As soon as I realised, I asked God for help and He changed things around so dramatically, that instead of my being resentful and wounded about the situation, I had peace in myself and abundant grace towards the person who had got the job. So much so, that I was even able to support and help them grow in their role. I had put God back in His rightful place and He gave me everything I needed to carry on with my work, but in a more measured way!
The thing about idolatry is that it can creep up on us. I never set out to need to be appreciated at work – it developed over time! It took the wisdom of God to block my promotion for me to see that I was no longer trusting in Him alone, but relying on workplace feedback to rate me on how I was doing as a person! I am so glad God rescued me and brought me back into a right relationship with Him.

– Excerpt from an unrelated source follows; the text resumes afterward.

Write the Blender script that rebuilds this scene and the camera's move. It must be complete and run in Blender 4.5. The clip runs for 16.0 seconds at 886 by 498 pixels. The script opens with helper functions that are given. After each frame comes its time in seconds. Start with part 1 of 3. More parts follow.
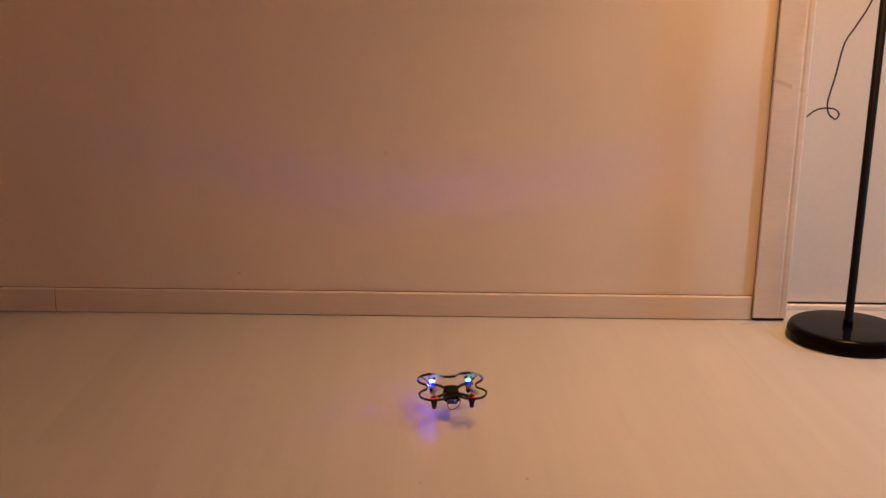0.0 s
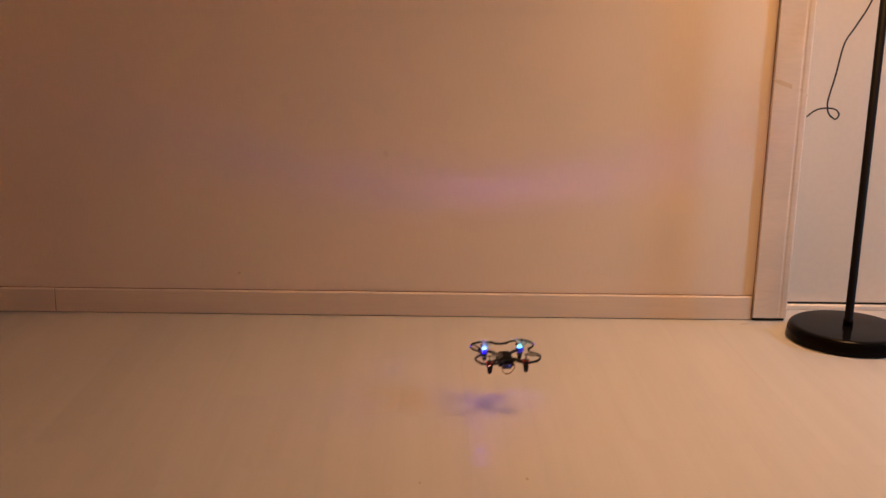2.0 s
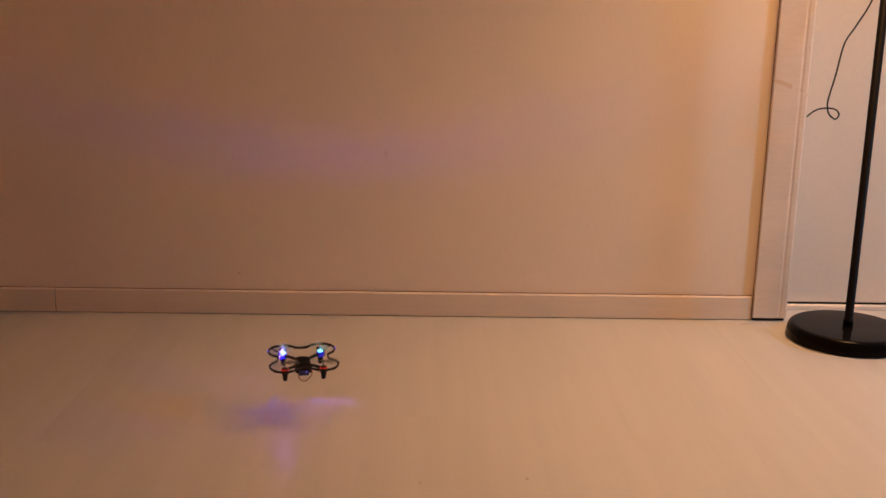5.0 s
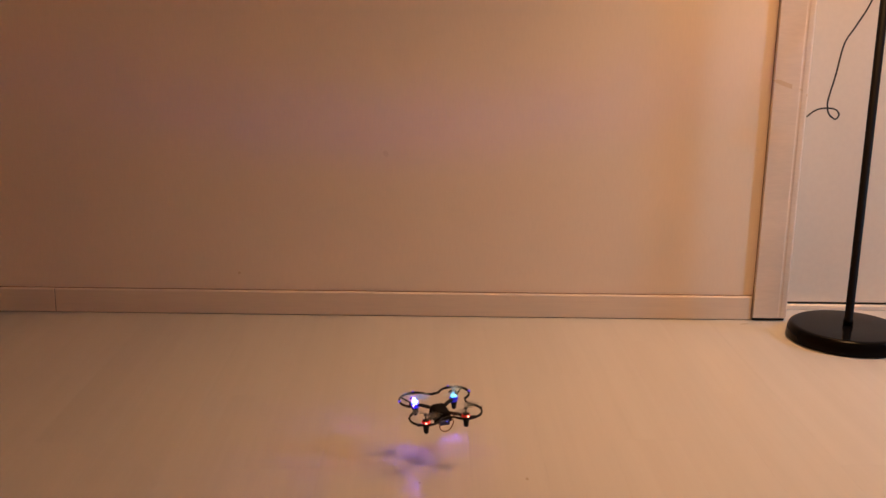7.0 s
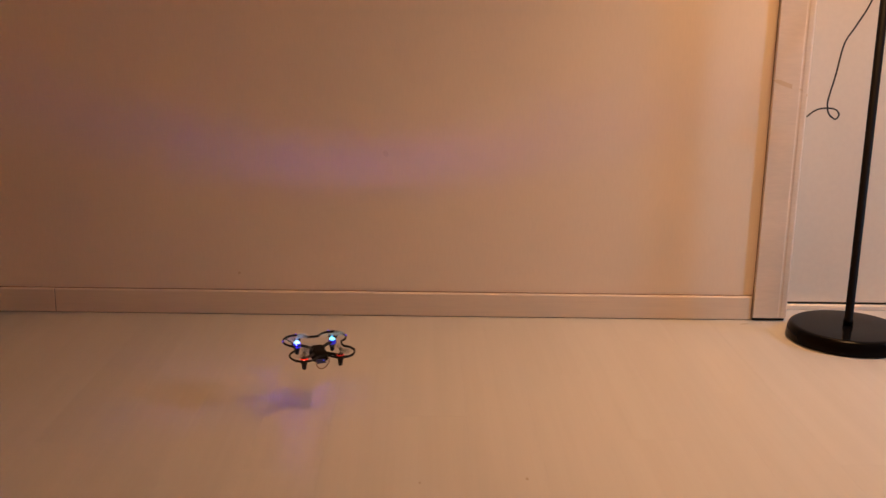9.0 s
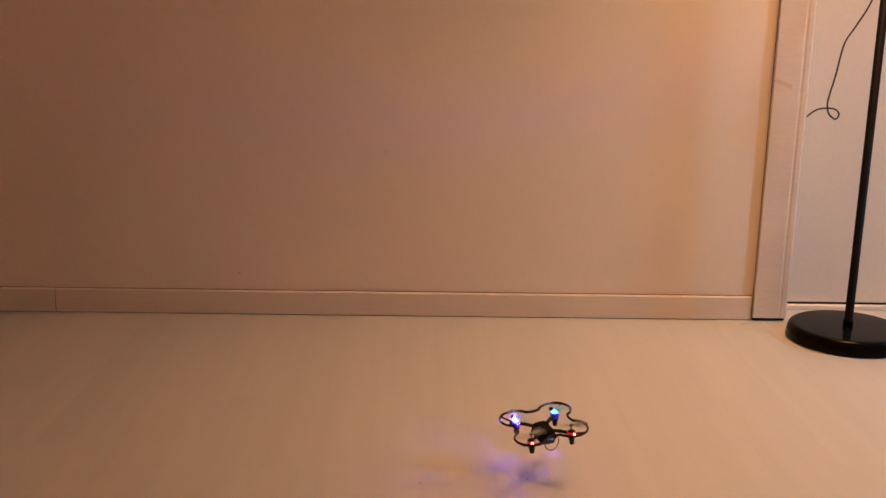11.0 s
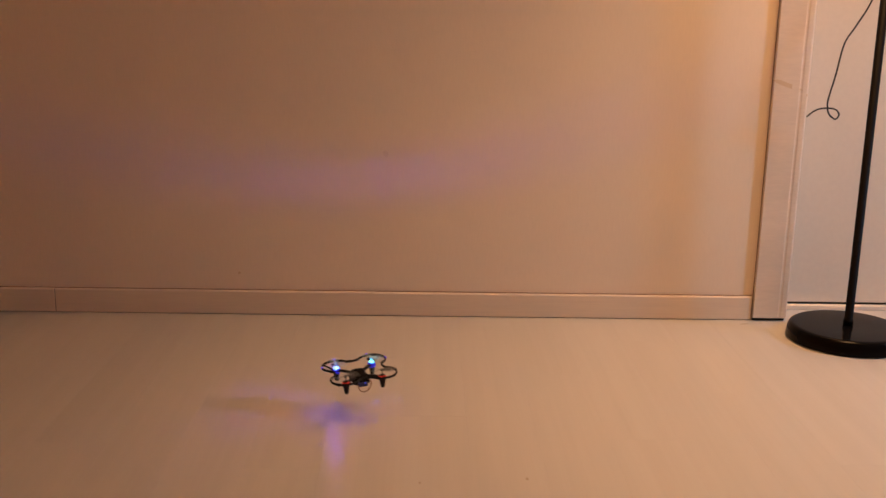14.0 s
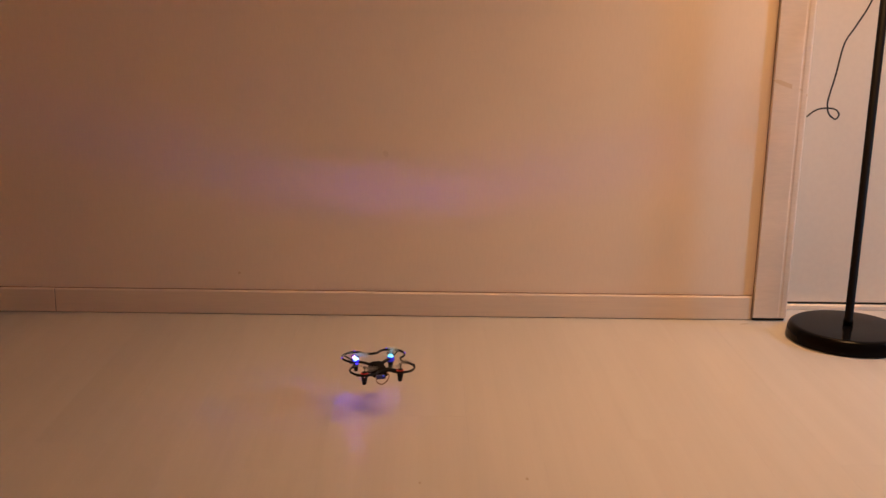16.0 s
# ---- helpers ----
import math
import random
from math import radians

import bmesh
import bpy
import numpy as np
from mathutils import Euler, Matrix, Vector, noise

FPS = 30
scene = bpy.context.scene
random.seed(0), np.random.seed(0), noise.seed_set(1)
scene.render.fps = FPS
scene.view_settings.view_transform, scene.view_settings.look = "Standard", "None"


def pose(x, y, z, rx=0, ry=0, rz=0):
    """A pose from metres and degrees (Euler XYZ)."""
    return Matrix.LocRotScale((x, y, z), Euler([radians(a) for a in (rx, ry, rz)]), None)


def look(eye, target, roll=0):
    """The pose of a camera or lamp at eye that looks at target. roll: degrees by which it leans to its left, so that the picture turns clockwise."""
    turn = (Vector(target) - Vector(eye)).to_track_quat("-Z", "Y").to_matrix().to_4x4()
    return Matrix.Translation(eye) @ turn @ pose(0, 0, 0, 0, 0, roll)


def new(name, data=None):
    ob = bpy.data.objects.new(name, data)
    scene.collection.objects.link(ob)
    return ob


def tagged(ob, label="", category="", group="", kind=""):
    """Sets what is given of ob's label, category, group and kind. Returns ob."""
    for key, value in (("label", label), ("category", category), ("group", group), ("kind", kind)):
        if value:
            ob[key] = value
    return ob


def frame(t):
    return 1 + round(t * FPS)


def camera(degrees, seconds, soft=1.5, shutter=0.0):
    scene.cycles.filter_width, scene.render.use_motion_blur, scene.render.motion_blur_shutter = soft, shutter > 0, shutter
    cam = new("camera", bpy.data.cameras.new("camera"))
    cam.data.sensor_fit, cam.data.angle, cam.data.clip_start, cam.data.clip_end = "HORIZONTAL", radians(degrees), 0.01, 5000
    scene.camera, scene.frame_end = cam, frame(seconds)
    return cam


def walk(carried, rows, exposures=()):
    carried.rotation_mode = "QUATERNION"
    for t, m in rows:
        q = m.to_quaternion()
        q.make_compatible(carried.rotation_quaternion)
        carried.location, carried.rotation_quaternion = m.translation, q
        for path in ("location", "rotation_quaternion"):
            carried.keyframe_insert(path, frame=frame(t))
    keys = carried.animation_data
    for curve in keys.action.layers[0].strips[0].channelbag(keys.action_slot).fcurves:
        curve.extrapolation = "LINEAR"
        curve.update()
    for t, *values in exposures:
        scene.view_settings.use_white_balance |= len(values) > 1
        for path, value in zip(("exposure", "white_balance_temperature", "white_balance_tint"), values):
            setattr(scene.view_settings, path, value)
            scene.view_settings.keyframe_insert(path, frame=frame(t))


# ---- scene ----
CLIP = 16.0
cam = camera(47.06, CLIP, soft=1.5, shutter=0.9)
EYE = pose(0, 0, 0.6859, 90 - 13.351, 0, -1.069) @ pose(0, 0, 0, 0, 0, 1.0)
walk(cam, [(0, EYE), (CLIP, EYE)], exposures=[(0, 0.0), (CLIP, 0.0)])

# ---- world and lights ----
WALL_Y, FRONT_Y, DOOR_Y = 2.2268, 2.2205, 2.325
LEFT_X, RIGHT_X, BACK_Y, CEILING = -2.6, 3.3, -1.9, 2.45
LAMP = (0.917, 2.0885)

world = bpy.data.worlds.new("evening")
scene.world = world
world.use_nodes = True
world.node_tree.nodes["Background"].inputs[0].default_value = (0.02, 0.018, 0.016, 1)
world.node_tree.nodes["Background"].inputs[1].default_value = 1.0


def spot_lamp(name, place, target, colour, watts, radius, degrees, softness):
    data = bpy.data.lights.new(name, "SPOT")
    data.color, data.energy, data.shadow_soft_size = colour, watts, radius
    data.spot_size, data.spot_blend = radians(degrees), softness
    ob = new(name, data)
    ob.matrix_basis = look(place, target)
    return ob


# the bulb in the floor lamp's added shade, which is open below and above, an added upward fill that bounces off the
# ceiling, and a weaker, bluish lamp off to the side, which throws the second shadow of the pole, the casing and the
# drone
SHADE = (0.91, 1.95, 1.69)
AMBER = (1.0, 0.57, 0.25)
spot_lamp("bulb_downwards", SHADE, (SHADE[0] + 0.04, SHADE[1] - 0.30, SHADE[2] - 1.0), AMBER, 98.0, 0.20, 126, 1.0)
# added fill: warm ambient light by way of the ceiling
spot_lamp("ceiling_bounce_fill", (SHADE[0], SHADE[1], SHADE[2] + 0.02), (SHADE[0] - 0.12, SHADE[1] - 0.25, SHADE[2] + 1.0), AMBER, 350.0, 0.10, 110, 1.0)
spot_lamp("shaded_side_lamp", (2.15, 1.62, 1.06), (0.75, 1.82, 0.12), (0.34, 0.66, 1.0), 55.0, 0.09, 90, 1.0)


# ---- materials ----
def base_material(name, rough, metal=0.0, spec=0.5):
    m = bpy.data.materials.new(name)
    m.use_nodes = True
    nodes, links = m.node_tree.nodes, m.node_tree.links
    shader = nodes["Principled BSDF"]
    shader.inputs["Roughness"].default_value = rough
    shader.inputs["Metallic"].default_value = metal
    shader.inputs["Specular IOR Level"].default_value = spec
    return m, nodes, links, shader


def noise_node(nodes, links, source, scale, detail=4.0, stretch=None):
    n = nodes.new("ShaderNodeTexNoise")
    n.inputs["Scale"].default_value, n.inputs["Detail"].default_value = scale, detail
    if stretch:
        mp = nodes.new("ShaderNodeMapping")
        mp.inputs["Scale"].default_value = stretch
        links.new(source, mp.inputs["Vector"])
        source = mp.outputs["Vector"]
    links.new(source, n.inputs["Vector"])
    return n.outputs["Fac"]


def ramp(nodes, links, fac, stops):
    r = nodes.new("ShaderNodeValToRGB")
    while len(r.color_ramp.elements) < len(stops):
        r.color_ramp.elements.new(0.5)
    for e, (p, c) in zip(r.color_ramp.elements, stops):
        e.position, e.color = p, (*c, 1) if len(c) == 3 else c
    links.new(fac, r.inputs["Fac"])
    return r.outputs["Color"]


def blend(nodes, links, mode, amount, a, b):
    mx = nodes.new("ShaderNodeMix")
    mx.data_type, mx.blend_type = "RGBA", mode
    mx.inputs[0].default_value = amount
    links.new(a, mx.inputs[6])
    links.new(b, mx.inputs[7])
    return mx.outputs[2]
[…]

Idols are false gods. We can’t have a relationship with them and they just suck us dry! How many likes on facebook will fulfil us? How toned do we need to be to be admired? How much money do we need to feel secure? How many diets before we are beautiful? How many accolades before we feel worthy? How many milestones before we are accomplished? God is the only one who can fulfil all our needs. He showers us with love and kindness in exchange for our insecurities and fears. We do not need to base our self-worth on what people think of us. God showed me that the only promotion I will ever need is the one He gave me when I accepted Jesus into my life, the promotion from sinner to beloved daughter. I pray that, in the light of today’s passage, we examine our hearts afresh, uprooting any idols and re-setting God as top priority.